In exact form, please repeat the records from their opening line down to the line with "return tagged(ob, label) if label else ob", including that line.

....

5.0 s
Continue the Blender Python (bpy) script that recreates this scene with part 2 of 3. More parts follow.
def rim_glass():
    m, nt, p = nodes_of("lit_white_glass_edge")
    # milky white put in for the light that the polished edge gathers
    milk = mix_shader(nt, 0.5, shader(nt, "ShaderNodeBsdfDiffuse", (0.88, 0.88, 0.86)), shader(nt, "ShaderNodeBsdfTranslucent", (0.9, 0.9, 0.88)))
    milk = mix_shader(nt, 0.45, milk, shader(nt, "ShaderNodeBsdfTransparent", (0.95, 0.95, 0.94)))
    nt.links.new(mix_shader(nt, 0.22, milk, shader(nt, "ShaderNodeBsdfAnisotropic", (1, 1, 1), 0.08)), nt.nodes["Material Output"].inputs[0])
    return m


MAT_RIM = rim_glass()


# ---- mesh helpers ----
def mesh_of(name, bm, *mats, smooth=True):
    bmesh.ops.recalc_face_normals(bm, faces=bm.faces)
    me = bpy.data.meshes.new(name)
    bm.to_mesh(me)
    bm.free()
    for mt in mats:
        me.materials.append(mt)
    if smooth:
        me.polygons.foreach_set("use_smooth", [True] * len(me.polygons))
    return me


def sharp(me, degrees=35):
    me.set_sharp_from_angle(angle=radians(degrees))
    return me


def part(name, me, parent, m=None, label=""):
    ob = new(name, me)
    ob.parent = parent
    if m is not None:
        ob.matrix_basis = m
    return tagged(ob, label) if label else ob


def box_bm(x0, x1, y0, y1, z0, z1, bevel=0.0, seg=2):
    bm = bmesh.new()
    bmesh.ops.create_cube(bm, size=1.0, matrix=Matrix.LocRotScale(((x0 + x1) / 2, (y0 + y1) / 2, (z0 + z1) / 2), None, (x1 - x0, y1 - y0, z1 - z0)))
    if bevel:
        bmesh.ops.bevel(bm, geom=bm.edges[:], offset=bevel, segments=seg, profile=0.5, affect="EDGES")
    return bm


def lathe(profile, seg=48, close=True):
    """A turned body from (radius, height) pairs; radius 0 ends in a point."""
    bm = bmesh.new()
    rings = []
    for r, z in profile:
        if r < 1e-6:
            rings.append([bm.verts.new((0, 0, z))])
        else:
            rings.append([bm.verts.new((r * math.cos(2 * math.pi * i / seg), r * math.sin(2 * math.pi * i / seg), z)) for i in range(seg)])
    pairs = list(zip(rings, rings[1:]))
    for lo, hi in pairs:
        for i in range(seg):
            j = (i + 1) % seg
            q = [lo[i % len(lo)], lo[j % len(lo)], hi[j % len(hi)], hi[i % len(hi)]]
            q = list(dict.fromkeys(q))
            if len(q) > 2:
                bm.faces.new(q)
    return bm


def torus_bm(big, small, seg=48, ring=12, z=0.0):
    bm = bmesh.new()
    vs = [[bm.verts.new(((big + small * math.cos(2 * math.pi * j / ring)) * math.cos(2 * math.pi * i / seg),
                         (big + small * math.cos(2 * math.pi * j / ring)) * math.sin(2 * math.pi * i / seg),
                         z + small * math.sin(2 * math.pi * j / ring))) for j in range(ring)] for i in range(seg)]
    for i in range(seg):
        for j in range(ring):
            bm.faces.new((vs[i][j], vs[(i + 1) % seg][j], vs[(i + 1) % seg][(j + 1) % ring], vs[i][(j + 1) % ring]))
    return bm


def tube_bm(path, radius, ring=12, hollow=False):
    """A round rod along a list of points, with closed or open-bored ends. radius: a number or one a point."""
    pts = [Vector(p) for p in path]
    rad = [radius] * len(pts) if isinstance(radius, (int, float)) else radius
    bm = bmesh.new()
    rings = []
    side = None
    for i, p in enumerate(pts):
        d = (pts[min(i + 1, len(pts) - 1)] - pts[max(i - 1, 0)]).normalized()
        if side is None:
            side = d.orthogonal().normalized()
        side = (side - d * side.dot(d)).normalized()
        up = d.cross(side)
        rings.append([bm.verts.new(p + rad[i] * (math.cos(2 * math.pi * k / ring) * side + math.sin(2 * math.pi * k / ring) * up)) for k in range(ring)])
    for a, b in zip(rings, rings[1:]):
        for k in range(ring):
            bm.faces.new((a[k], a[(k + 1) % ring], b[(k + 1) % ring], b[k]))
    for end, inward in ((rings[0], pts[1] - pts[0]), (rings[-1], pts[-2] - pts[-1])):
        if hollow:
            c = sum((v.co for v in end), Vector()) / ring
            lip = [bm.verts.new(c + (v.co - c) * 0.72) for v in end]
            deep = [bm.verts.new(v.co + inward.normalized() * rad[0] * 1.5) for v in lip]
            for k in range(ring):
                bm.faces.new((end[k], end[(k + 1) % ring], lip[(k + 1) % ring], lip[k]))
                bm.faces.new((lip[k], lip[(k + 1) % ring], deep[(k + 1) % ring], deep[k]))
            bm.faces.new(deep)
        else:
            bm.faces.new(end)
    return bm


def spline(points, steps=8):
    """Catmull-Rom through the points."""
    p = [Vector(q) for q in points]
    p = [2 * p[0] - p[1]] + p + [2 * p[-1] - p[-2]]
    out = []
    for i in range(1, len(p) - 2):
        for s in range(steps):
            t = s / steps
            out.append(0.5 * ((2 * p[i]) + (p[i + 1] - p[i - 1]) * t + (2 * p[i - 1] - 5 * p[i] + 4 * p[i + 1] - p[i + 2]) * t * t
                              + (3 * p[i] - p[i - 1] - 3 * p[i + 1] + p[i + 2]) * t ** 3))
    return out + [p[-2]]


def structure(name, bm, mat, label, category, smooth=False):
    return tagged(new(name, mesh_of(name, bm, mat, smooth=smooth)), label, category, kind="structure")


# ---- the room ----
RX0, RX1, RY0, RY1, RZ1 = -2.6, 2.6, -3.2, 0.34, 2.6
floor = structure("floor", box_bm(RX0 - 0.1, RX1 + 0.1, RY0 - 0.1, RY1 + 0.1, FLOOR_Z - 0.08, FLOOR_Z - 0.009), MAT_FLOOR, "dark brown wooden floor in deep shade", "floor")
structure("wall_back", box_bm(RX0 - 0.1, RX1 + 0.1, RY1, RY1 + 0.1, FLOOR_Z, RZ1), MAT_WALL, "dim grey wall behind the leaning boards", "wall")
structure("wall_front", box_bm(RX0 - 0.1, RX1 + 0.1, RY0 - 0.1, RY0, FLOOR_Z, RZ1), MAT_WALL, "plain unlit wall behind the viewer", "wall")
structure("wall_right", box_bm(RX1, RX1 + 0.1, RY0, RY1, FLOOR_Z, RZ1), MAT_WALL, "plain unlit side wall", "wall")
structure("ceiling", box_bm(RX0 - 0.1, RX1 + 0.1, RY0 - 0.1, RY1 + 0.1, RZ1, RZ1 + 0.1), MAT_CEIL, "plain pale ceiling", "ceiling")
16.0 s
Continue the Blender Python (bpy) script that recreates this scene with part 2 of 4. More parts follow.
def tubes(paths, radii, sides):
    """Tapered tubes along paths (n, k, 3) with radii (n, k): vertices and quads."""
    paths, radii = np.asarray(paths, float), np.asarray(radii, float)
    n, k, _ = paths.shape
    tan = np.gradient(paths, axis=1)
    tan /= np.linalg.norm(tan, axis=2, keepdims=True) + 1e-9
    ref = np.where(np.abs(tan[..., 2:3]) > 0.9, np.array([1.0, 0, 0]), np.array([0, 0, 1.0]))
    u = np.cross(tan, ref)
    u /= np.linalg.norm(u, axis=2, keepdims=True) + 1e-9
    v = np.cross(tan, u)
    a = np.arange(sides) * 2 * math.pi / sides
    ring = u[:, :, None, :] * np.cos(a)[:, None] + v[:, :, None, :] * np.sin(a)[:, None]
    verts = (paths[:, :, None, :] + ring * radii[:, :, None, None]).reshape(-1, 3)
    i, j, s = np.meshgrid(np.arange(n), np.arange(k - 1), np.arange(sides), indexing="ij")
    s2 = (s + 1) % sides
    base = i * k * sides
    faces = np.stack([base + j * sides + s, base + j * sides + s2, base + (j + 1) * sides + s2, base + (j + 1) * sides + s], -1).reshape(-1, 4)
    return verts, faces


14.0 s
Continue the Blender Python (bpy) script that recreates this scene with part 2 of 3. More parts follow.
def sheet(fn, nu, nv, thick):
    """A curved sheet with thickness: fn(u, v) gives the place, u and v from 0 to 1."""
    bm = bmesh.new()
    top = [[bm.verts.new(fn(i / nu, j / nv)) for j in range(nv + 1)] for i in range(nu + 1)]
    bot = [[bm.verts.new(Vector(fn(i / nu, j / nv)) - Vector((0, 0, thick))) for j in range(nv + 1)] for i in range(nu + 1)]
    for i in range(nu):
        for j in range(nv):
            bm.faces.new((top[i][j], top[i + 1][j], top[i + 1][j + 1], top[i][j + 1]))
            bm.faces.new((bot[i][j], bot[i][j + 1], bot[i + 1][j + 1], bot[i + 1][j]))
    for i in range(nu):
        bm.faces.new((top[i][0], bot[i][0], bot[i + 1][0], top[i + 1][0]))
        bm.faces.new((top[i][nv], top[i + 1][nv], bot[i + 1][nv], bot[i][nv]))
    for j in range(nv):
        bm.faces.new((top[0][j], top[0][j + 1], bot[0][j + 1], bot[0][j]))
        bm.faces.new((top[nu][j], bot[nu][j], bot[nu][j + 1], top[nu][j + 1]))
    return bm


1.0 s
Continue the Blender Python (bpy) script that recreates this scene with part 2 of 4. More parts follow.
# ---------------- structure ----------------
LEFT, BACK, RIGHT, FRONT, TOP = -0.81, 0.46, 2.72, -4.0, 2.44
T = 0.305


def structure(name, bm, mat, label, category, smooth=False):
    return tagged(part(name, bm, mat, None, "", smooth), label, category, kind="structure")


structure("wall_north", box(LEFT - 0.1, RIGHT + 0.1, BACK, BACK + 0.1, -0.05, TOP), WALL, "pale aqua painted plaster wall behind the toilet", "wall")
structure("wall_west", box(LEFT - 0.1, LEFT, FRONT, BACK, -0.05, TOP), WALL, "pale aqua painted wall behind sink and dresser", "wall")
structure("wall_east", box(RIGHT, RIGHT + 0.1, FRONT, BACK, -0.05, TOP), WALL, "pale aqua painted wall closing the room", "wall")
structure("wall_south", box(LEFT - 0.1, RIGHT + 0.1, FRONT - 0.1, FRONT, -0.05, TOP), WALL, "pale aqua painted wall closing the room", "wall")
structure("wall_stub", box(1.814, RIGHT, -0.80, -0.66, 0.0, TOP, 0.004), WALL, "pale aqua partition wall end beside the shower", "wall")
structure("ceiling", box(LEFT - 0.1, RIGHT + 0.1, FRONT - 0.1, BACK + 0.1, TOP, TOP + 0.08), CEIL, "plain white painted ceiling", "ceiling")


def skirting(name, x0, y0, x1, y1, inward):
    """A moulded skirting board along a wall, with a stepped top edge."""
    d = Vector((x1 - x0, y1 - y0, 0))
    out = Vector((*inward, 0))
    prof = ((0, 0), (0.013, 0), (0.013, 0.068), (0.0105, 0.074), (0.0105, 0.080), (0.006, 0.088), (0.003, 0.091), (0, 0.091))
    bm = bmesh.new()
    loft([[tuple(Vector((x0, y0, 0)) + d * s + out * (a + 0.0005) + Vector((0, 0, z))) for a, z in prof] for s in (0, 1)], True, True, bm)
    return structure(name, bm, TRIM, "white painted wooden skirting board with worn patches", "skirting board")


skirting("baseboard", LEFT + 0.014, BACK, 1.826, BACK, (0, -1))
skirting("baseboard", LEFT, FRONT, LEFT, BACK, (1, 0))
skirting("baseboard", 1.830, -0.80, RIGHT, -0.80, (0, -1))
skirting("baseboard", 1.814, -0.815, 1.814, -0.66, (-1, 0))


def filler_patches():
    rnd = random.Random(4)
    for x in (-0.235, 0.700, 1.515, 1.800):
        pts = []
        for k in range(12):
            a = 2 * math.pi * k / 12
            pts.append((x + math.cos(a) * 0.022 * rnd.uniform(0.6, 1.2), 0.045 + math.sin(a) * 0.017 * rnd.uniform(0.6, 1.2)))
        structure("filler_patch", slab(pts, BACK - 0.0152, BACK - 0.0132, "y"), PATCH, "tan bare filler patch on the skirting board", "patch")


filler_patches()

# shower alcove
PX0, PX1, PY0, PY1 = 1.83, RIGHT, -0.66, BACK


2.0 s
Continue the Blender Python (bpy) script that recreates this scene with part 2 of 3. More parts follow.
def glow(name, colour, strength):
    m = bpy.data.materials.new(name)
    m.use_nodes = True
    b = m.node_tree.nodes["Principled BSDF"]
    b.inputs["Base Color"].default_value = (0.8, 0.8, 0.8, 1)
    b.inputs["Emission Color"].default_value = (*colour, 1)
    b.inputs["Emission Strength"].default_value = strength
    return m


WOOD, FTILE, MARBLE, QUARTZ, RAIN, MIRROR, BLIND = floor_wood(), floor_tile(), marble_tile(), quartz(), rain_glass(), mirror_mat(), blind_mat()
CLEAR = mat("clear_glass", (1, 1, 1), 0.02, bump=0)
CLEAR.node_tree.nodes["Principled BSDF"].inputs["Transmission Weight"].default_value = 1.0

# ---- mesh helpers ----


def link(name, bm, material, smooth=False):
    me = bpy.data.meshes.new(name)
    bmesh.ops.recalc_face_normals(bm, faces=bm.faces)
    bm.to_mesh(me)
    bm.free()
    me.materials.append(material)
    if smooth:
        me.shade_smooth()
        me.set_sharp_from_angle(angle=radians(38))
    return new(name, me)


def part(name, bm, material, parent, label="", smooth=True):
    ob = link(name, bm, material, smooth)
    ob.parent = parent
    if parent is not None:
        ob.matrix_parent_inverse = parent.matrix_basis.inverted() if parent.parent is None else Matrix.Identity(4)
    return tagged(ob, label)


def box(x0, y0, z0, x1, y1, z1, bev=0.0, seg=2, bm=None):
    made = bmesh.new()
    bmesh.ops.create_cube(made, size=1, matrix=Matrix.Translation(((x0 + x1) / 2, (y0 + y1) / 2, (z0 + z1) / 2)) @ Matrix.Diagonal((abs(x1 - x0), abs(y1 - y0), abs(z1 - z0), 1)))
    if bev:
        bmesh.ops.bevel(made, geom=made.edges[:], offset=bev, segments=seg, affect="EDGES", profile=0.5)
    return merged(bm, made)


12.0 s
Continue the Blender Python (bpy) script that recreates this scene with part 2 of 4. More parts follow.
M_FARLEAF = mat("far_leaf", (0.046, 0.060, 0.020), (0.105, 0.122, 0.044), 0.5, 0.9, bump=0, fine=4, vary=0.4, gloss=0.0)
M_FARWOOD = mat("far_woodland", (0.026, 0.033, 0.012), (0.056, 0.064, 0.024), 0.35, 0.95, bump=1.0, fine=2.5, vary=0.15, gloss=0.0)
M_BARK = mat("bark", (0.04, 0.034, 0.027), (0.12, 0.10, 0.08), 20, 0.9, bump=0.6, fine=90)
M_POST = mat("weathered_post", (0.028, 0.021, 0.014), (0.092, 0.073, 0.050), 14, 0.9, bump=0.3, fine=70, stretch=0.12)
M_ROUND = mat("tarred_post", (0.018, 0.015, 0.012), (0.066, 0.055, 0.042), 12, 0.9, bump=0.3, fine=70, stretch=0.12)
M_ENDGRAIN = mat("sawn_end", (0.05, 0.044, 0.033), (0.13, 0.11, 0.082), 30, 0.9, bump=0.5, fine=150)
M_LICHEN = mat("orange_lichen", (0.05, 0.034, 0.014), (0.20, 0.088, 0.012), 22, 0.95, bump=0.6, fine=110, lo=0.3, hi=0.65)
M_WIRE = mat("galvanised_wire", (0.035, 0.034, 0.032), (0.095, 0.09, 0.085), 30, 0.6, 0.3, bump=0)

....

▶ Answer for the task
5.0 s
Continue the Blender Python (bpy) script that recreates this scene with part 2 of 3. More parts follow.
def rim_glass():
    m, nt, p = nodes_of("lit_white_glass_edge")
    # milky white put in for the light that the polished edge gathers
    milk = mix_shader(nt, 0.5, shader(nt, "ShaderNodeBsdfDiffuse", (0.88, 0.88, 0.86)), shader(nt, "ShaderNodeBsdfTranslucent", (0.9, 0.9, 0.88)))
    milk = mix_shader(nt, 0.45, milk, shader(nt, "ShaderNodeBsdfTransparent", (0.95, 0.95, 0.94)))
    nt.links.new(mix_shader(nt, 0.22, milk, shader(nt, "ShaderNodeBsdfAnisotropic", (1, 1, 1), 0.08)), nt.nodes["Material Output"].inputs[0])
    return m


MAT_RIM = rim_glass()


# ---- mesh helpers ----
def mesh_of(name, bm, *mats, smooth=True):
    bmesh.ops.recalc_face_normals(bm, faces=bm.faces)
    me = bpy.data.meshes.new(name)
    bm.to_mesh(me)
    bm.free()
    for mt in mats:
        me.materials.append(mt)
    if smooth:
        me.polygons.foreach_set("use_smooth", [True] * len(me.polygons))
    return me


def sharp(me, degrees=35):
    me.set_sharp_from_angle(angle=radians(degrees))
    return me


def part(name, me, parent, m=None, label=""):
    ob = new(name, me)
    ob.parent = parent
    if m is not None:
        ob.matrix_basis = m
    return tagged(ob, label) if label else ob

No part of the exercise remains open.